MD Teachers’ Pension Cost Shift Takes a Different Road

April 12, 2010 ( – Maryland state lawmakers reached a budget compromise that would avoid shifting hundreds of millions of dollars in teacher pension payments to local governments.

The Washington Post reports that House Democrats were unwilling to support a Senate proposal that would have required them to go against Maryland’s teachers unions, and House Republicans also rejected the plan, saying that pushing more costs on local governments could force cash-strapped counties to raise taxes.   

As a compromise, House leaders accepted a Senate proposal to all but eliminate a major source of funding for local road construction and maintenance for as far into the future as the state estimates its budget, according to the Post.   

Last month, the Maryland Senate gave preliminary approval to the proposal for balancing future state budgets by shifting teacher pension costs to local governments (see MD Lawmakers Approve Cost Shift of Teacher Pensions). Teachers feared that shifting pension costs to counties could limit future pay increases and complicate negotiations over health and retirement benefits, which the state now pays, the news report said.  

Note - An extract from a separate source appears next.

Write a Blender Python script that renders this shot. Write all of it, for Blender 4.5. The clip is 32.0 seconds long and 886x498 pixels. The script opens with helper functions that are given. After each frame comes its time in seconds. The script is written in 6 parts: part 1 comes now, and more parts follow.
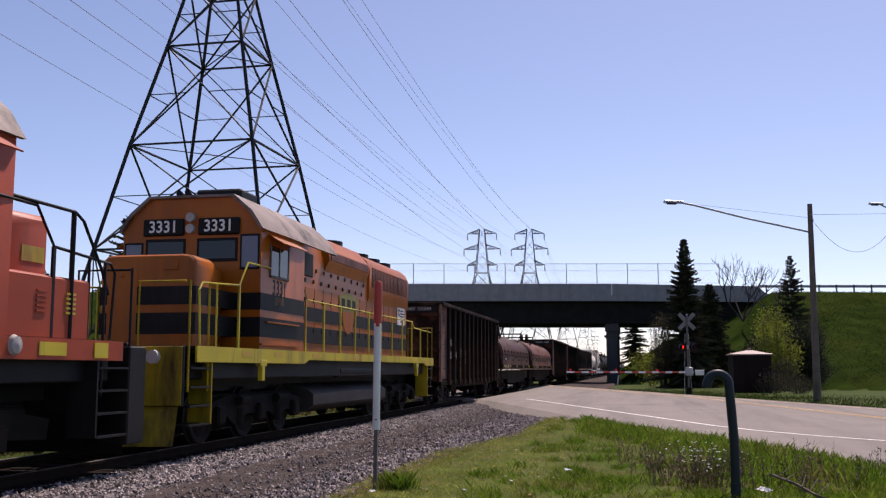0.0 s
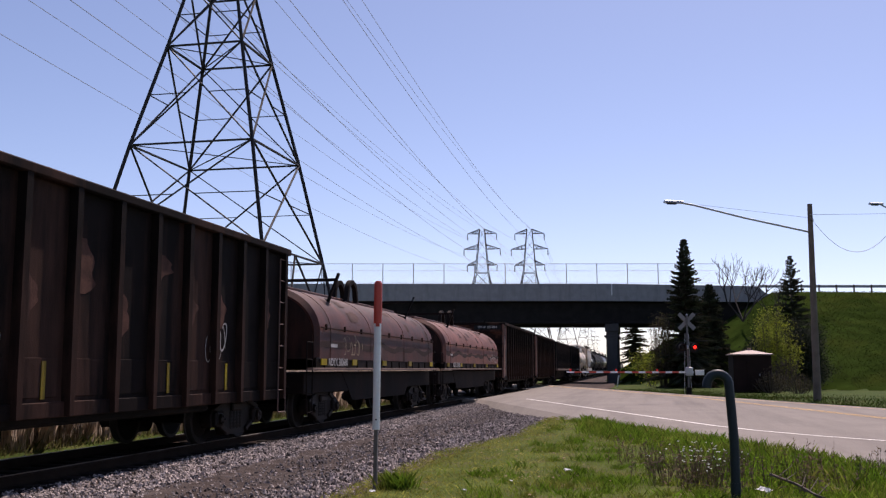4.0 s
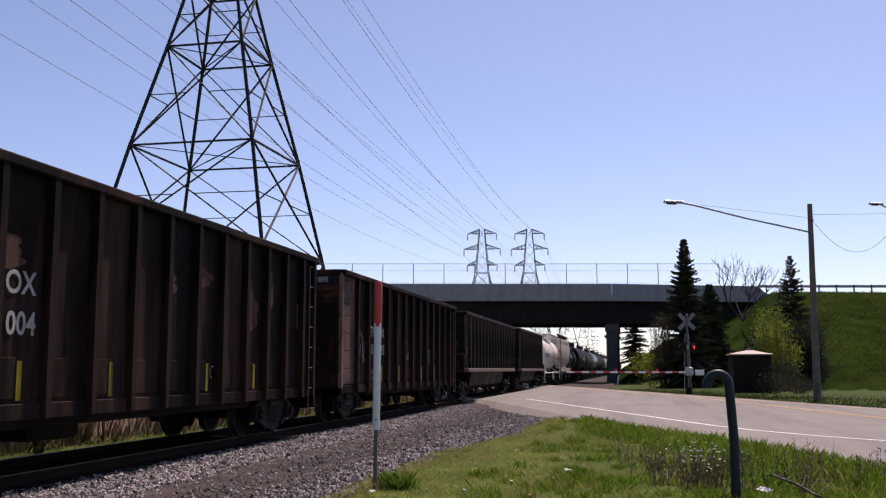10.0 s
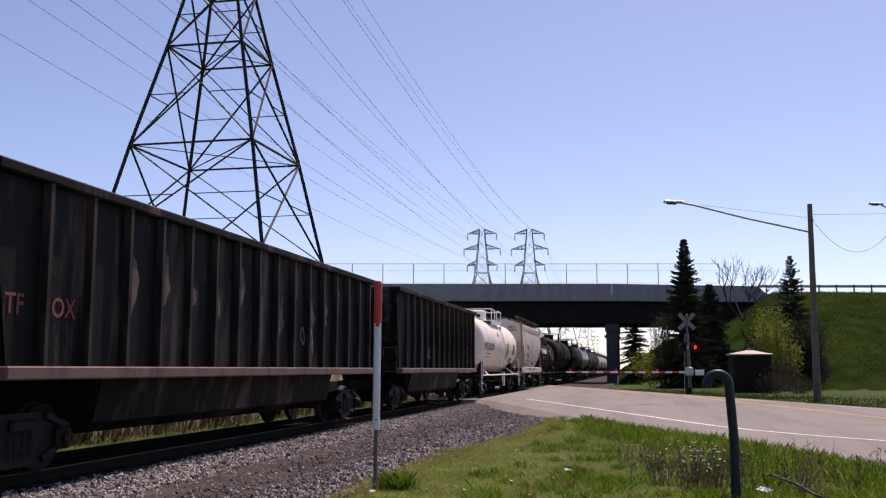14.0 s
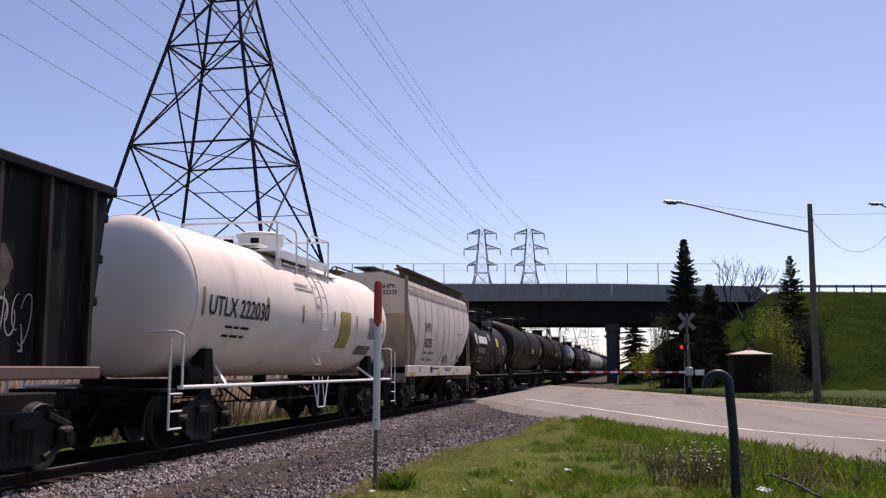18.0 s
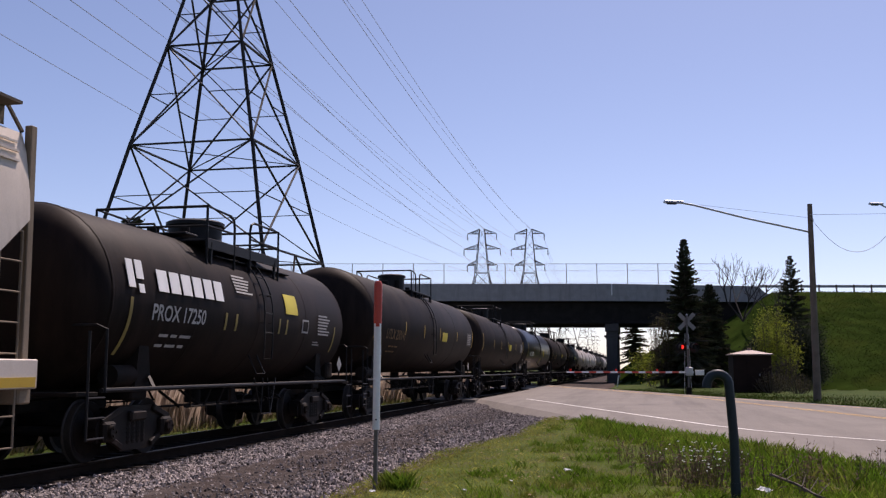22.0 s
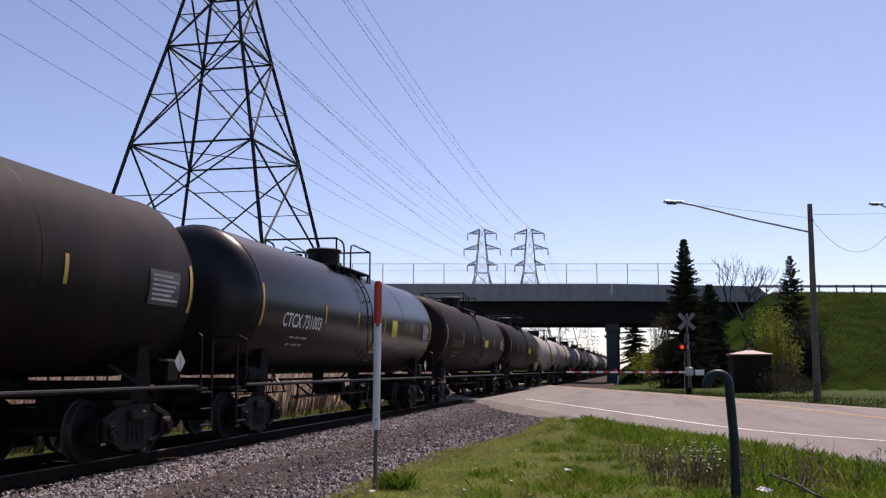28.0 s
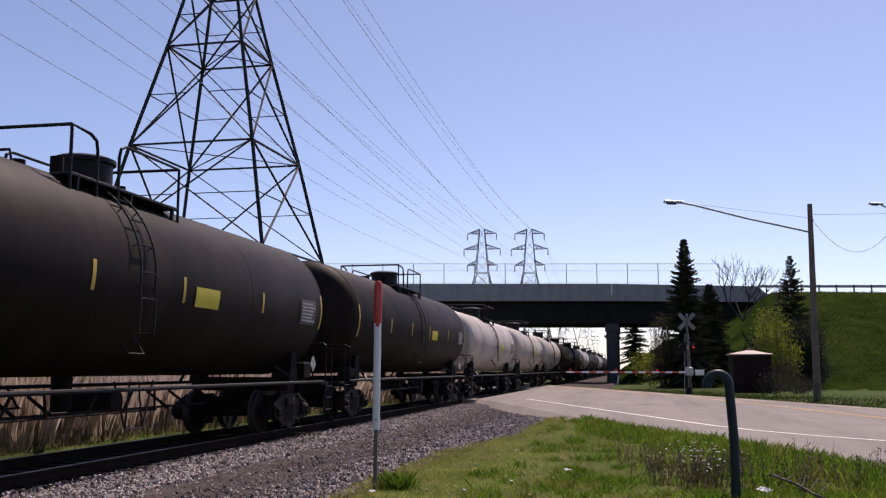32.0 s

The budget the House and Senate conference committee agreed to would cut the governor’s projected deficit in 2015 from $2.2 billion to $1.5 billion, and calls for setting up an independent commission to study the state’s rising public employee pension costs. The commission would be charged with drafting a comprehensive cost-sharing plan with local governments by the end of this year that state lawmakers would debate next year.